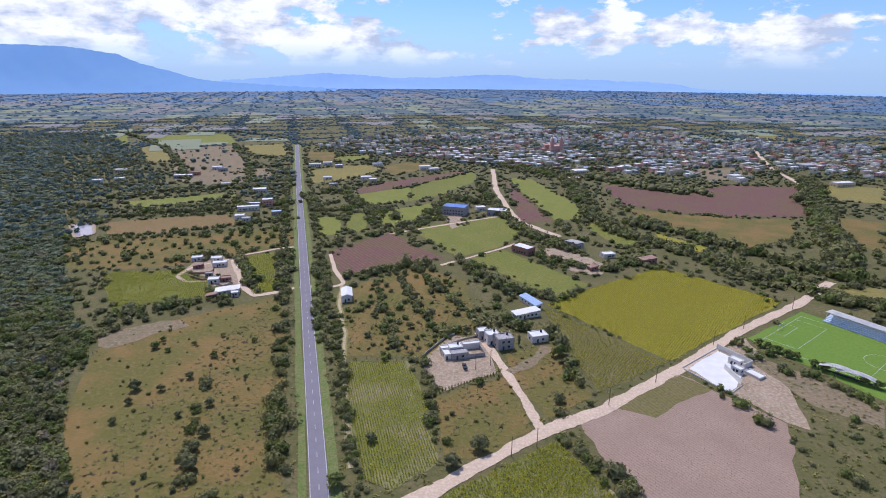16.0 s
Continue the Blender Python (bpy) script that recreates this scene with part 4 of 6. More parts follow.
def grove(label, step, size, share, *poly, mats=(LEAF_DARK, LEAF_GREEN)):
    p = np.array(poly, float)
    r = np.random.RandomState(int(abs(p[0, 0] * 3 + p[0, 1])) % 5000)
    x, y = sown(p[:, 0].min(), p[:, 0].max(), p[:, 1].min(), p[:, 1].max(), step, r)
    k = inside(p, x, y) & (r.uniform(0, 1, len(x)) < share)
    x, y = x[k], y[k]
    d = np.hypot(p[:, 0], p[:, 1]).min()
    kinds = FINE if d < 200 else MID if d < 420 else LOW if d < 600 else SPECK
    # beyond 500 m most trees use the haze-tinted leaf colour
    mats = (LEAF_DARK, LEAF_HAZED_FAR, LEAF_HAZED_FAR) if d > 500 else mats
    pick = r.randint(0, len(mats), len(x))
    sz = size * r.lognormal(-0.08, 0.35, len(x))
    for j, m in enumerate(mats):
        plant("trees", label, "trees", m, kinds, x[pick == j], y[pick == j], sz[pick == j], r, tall=1.1)


# single trees, each with its trunk
def tree_form(seed, material, dense=230):
    r = np.random.RandomState(seed)
    ob = new("tree")
    bm = bmesh.new()
    def limb(a, b, r0, r1):
        a, b = Vector(a), Vector(b)
        q = (b - a).to_track_quat("Z", "Y").to_matrix().to_4x4()
        bmesh.ops.create_cone(bm, segments=6, radius1=r0, radius2=r1, depth=(b - a).length, matrix=Matrix.Translation((a + b) / 2) @ q)
    limb((0, 0, -0.1), (0.04, 0.02, 0.5), 0.085, 0.06)
    for k in range(4):
        a = k * 1.57 + r.uniform(-0.4, 0.4)
        limb((0.04, 0.02, 0.45), (0.5 * math.cos(a), 0.5 * math.sin(a), 0.95 + r.uniform(-0.1, 0.2)), 0.05, 0.02)
    me = bpy.data.meshes.new("trunk")
    bm.to_mesh(me)
    bm.free()
    me.materials.append(BARK)
    new("trunk", me).parent = ob
    vs, fs, n = [], [], 0
    for k in range(5):
        v, f = crown(seed * 10 + k, 2, dense // 5, 0.3)
        a, rad = k * 1.256 + r.uniform(-0.4, 0.4), (0 if k == 0 else r.uniform(0.3, 0.5))
        v = v * (0.62 if k == 0 else r.uniform(0.42, 0.58)) + (rad * math.cos(a), rad * math.sin(a), 0.62 if k == 0 else r.uniform(0.3, 0.6))
        vs.append(v)
        fs.append(f + n)
        n += len(v)
    mesh_object("crown", np.concatenate(vs), np.concatenate(fs), material, ob)
    return ob


TREES = [tagged(tree_form(3, LEAF_DARK), "dark green broad-crowned mesquite tree standing in the open", "tree", "trees in the fields"),
         tagged(tree_form(4, LEAF_GREEN), "green round-crowned tree standing in the open", "tree", "trees in the fields"),
         tagged(tree_form(5, LEAF_OLIVE), "olive green spreading tree standing in the open", "tree", "trees in the fields")]
used = set()


def tree(x, y, r, sort=0, tall=1.0):
    z = float(land(x, y)[0])
    turn = (x * 37 + y * 17) % 360
    src = TREES[sort]
    m = pose(x, y, z, 0, 0, turn)
    if sort in used:
        ob = copy_thing(src, m)
    else:
        used.add(sort)
        ob = src
        ob.matrix_basis = m
    ob.scale = (r, r, r * tall)
    return ob

# ---- trees and hedges of the plain ----
road_left, road_right = [tuple(road_point(s, 14.5)) for s in range(20, 700, 20)], [tuple(road_point(s, -14)) for s in range(-10, 700, 20)]
belt("dark bushes and small trees along the highway", 7, 4.0, 2.5, *road_left)
belt("dark bushes and small trees along the highway", 6, 4.6, 2.0, *road_right)
belt("hedge of bushes along a maize plot", 7, 4, 2.3, (-239.1, 264.5), (-218.5, 282.2), (-194.3, 302.0), (-183.2, 292.7))
belt("row of dark trees beside a dirt lane", 9, 5, 3.2, (-226, 385), (-199, 352), (-183.8, 326.8))
belt("row of trees beside a maize plot", 9, 5, 3.0, (-190, 394), (-159.6, 325.6))
belt("hedge between fields", 6, 5, 2.4, (-384, 387), (-362, 411), (-307, 443), (-266, 470), (-225, 499))
belt("trees along a field edge", 14, 6, 3.2, (-411, 471), (-378, 494), (-306, 532), (-256, 563))
belt("trees along a field edge", 20, 7, 3.4, (-465, 547), (-416, 610), (-353, 633), (-298, 651))
belt("trees behind the farmyard", 9, 5, 3.0, (-270, 363), (-256, 379), (-237, 388))
belt("hedge between fields", 10, 6, 3.0, (-424, 500), (-376, 519), (-313, 558))
belt("trees between far fields", 12, 7, 3.4, (-894, 1136), (-678, 946), (-538, 785), (-448, 660))
belt("trees between far fields", 10, 7, 3.4, (-577, 1018), (-450, 832), (-368, 684), (-308, 649))
belt("trees between far fields", 12, 7, 3.4, (-970, 1143), (-838, 1197), (-687, 1232), (-503, 1131))
belt("row of bushes through the orchard", 5, 4, 2.2, (-100.6, 346.7), (-88.8, 309.3), (-74.5, 279.2), (-64.9, 253.6))
belt("row of bushes through the orchard", 5, 4, 2.2, (-88.9, 360.2), (-70.4, 321.6), (-53.5, 290.4), (-40.5, 270.8))
belt("row of bushes through the orchard", 5, 4, 2.4, (-80.7, 379.7), (-50.3, 334.8), (-31.6, 302.3))
belt("trees above the orchard", 8, 5, 3.0, (-114.7, 355.5), (-98.4, 372.7), (-81, 393), (-63.0, 376.6))
belt("trees around a school", 10, 5, 3.4, (-47, 399), (-31.2, 370.3), (-13.7, 346.3), (14.2, 341.3))
belt("trees behind houses", 10, 5, 3.4, (-38.4, 278.1), (-23.4, 288.0), (-7.8, 298.2), (2.3, 288.7))
belt("row of trees beside a drying field", 8, 5, 3.2, (16.5, 287.6), (21.8, 268.4), (25.2, 251.1), (26.9, 235.6))
belt("bushes along a field edge", 6, 4, 2.2, (-49.4, 244.1), (-39.6, 214.7), (-32.8, 190.5), (-28.3, 177.0))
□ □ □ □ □
* TASK DETAILS:
Send back the data above word for word, with the pictures left out.

* TASK RESPONSE:
16.0 s
Continue the Blender Python (bpy) script that recreates this scene with part 4 of 6. More parts follow.
def grove(label, step, size, share, *poly, mats=(LEAF_DARK, LEAF_GREEN)):
    p = np.array(poly, float)
    r = np.random.RandomState(int(abs(p[0, 0] * 3 + p[0, 1])) % 5000)
    x, y = sown(p[:, 0].min(), p[:, 0].max(), p[:, 1].min(), p[:, 1].max(), step, r)
    k = inside(p, x, y) & (r.uniform(0, 1, len(x)) < share)
    x, y = x[k], y[k]
    d = np.hypot(p[:, 0], p[:, 1]).min()
    kinds = FINE if d < 200 else MID if d < 420 else LOW if d < 600 else SPECK
    # beyond 500 m most trees use the haze-tinted leaf colour
    mats = (LEAF_DARK, LEAF_HAZED_FAR, LEAF_HAZED_FAR) if d > 500 else mats
    pick = r.randint(0, len(mats), len(x))
    sz = size * r.lognormal(-0.08, 0.35, len(x))
    for j, m in enumerate(mats):
        plant("trees", label, "trees", m, kinds, x[pick == j], y[pick == j], sz[pick == j], r, tall=1.1)


# single trees, each with its trunk
def tree_form(seed, material, dense=230):
    r = np.random.RandomState(seed)
    ob = new("tree")
    bm = bmesh.new()
    def limb(a, b, r0, r1):
        a, b = Vector(a), Vector(b)
        q = (b - a).to_track_quat("Z", "Y").to_matrix().to_4x4()
        bmesh.ops.create_cone(bm, segments=6, radius1=r0, radius2=r1, depth=(b - a).length, matrix=Matrix.Translation((a + b) / 2) @ q)
    limb((0, 0, -0.1), (0.04, 0.02, 0.5), 0.085, 0.06)
    for k in range(4):
        a = k * 1.57 + r.uniform(-0.4, 0.4)
        limb((0.04, 0.02, 0.45), (0.5 * math.cos(a), 0.5 * math.sin(a), 0.95 + r.uniform(-0.1, 0.2)), 0.05, 0.02)
    me = bpy.data.meshes.new("trunk")
    bm.to_mesh(me)
    bm.free()
    me.materials.append(BARK)
    new("trunk", me).parent = ob
    vs, fs, n = [], [], 0
    for k in range(5):
        v, f = crown(seed * 10 + k, 2, dense // 5, 0.3)
        a, rad = k * 1.256 + r.uniform(-0.4, 0.4), (0 if k == 0 else r.uniform(0.3, 0.5))
        v = v * (0.62 if k == 0 else r.uniform(0.42, 0.58)) + (rad * math.cos(a), rad * math.sin(a), 0.62 if k == 0 else r.uniform(0.3, 0.6))
        vs.append(v)
        fs.append(f + n)
        n += len(v)
    mesh_object("crown", np.concatenate(vs), np.concatenate(fs), material, ob)
    return ob


TREES = [tagged(tree_form(3, LEAF_DARK), "dark green broad-crowned mesquite tree standing in the open", "tree", "trees in the fields"),
         tagged(tree_form(4, LEAF_GREEN), "green round-crowned tree standing in the open", "tree", "trees in the fields"),
         tagged(tree_form(5, LEAF_OLIVE), "olive green spreading tree standing in the open", "tree", "trees in the fields")]
used = set()


def tree(x, y, r, sort=0, tall=1.0):
    z = float(land(x, y)[0])
    turn = (x * 37 + y * 17) % 360
    src = TREES[sort]
    m = pose(x, y, z, 0, 0, turn)
    if sort in used:
        ob = copy_thing(src, m)
    else:
        used.add(sort)
        ob = src
        ob.matrix_basis = m
    ob.scale = (r, r, r * tall)
    return ob

# ---- trees and hedges of the plain ----
road_left, road_right = [tuple(road_point(s, 14.5)) for s in range(20, 700, 20)], [tuple(road_point(s, -14)) for s in range(-10, 700, 20)]
belt("dark bushes and small trees along the highway", 7, 4.0, 2.5, *road_left)
belt("dark bushes and small trees along the highway", 6, 4.6, 2.0, *road_right)
belt("hedge of bushes along a maize plot", 7, 4, 2.3, (-239.1, 264.5), (-218.5, 282.2), (-194.3, 302.0), (-183.2, 292.7))
belt("row of dark trees beside a dirt lane", 9, 5, 3.2, (-226, 385), (-199, 352), (-183.8, 326.8))
belt("row of trees beside a maize plot", 9, 5, 3.0, (-190, 394), (-159.6, 325.6))
belt("hedge between fields", 6, 5, 2.4, (-384, 387), (-362, 411), (-307, 443), (-266, 470), (-225, 499))
belt("trees along a field edge", 14, 6, 3.2, (-411, 471), (-378, 494), (-306, 532), (-256, 563))
belt("trees along a field edge", 20, 7, 3.4, (-465, 547), (-416, 610), (-353, 633), (-298, 651))
belt("trees behind the farmyard", 9, 5, 3.0, (-270, 363), (-256, 379), (-237, 388))
belt("hedge between fields", 10, 6, 3.0, (-424, 500), (-376, 519), (-313, 558))
belt("trees between far fields", 12, 7, 3.4, (-894, 1136), (-678, 946), (-538, 785), (-448, 660))
belt("trees between far fields", 10, 7, 3.4, (-577, 1018), (-450, 832), (-368, 684), (-308, 649))
belt("trees between far fields", 12, 7, 3.4, (-970, 1143), (-838, 1197), (-687, 1232), (-503, 1131))
belt("row of bushes through the orchard", 5, 4, 2.2, (-100.6, 346.7), (-88.8, 309.3), (-74.5, 279.2), (-64.9, 253.6))
belt("row of bushes through the orchard", 5, 4, 2.2, (-88.9, 360.2), (-70.4, 321.6), (-53.5, 290.4), (-40.5, 270.8))
belt("row of bushes through the orchard", 5, 4, 2.4, (-80.7, 379.7), (-50.3, 334.8), (-31.6, 302.3))
belt("trees above the orchard", 8, 5, 3.0, (-114.7, 355.5), (-98.4, 372.7), (-81, 393), (-63.0, 376.6))
belt("trees around a school", 10, 5, 3.4, (-47, 399), (-31.2, 370.3), (-13.7, 346.3), (14.2, 341.3))
belt("trees behind houses", 10, 5, 3.4, (-38.4, 278.1), (-23.4, 288.0), (-7.8, 298.2), (2.3, 288.7))
belt("row of trees beside a drying field", 8, 5, 3.2, (16.5, 287.6), (21.8, 268.4), (25.2, 251.1), (26.9, 235.6))
belt("bushes along a field edge", 6, 4, 2.2, (-49.4, 244.1), (-39.6, 214.7), (-32.8, 190.5), (-28.3, 177.0))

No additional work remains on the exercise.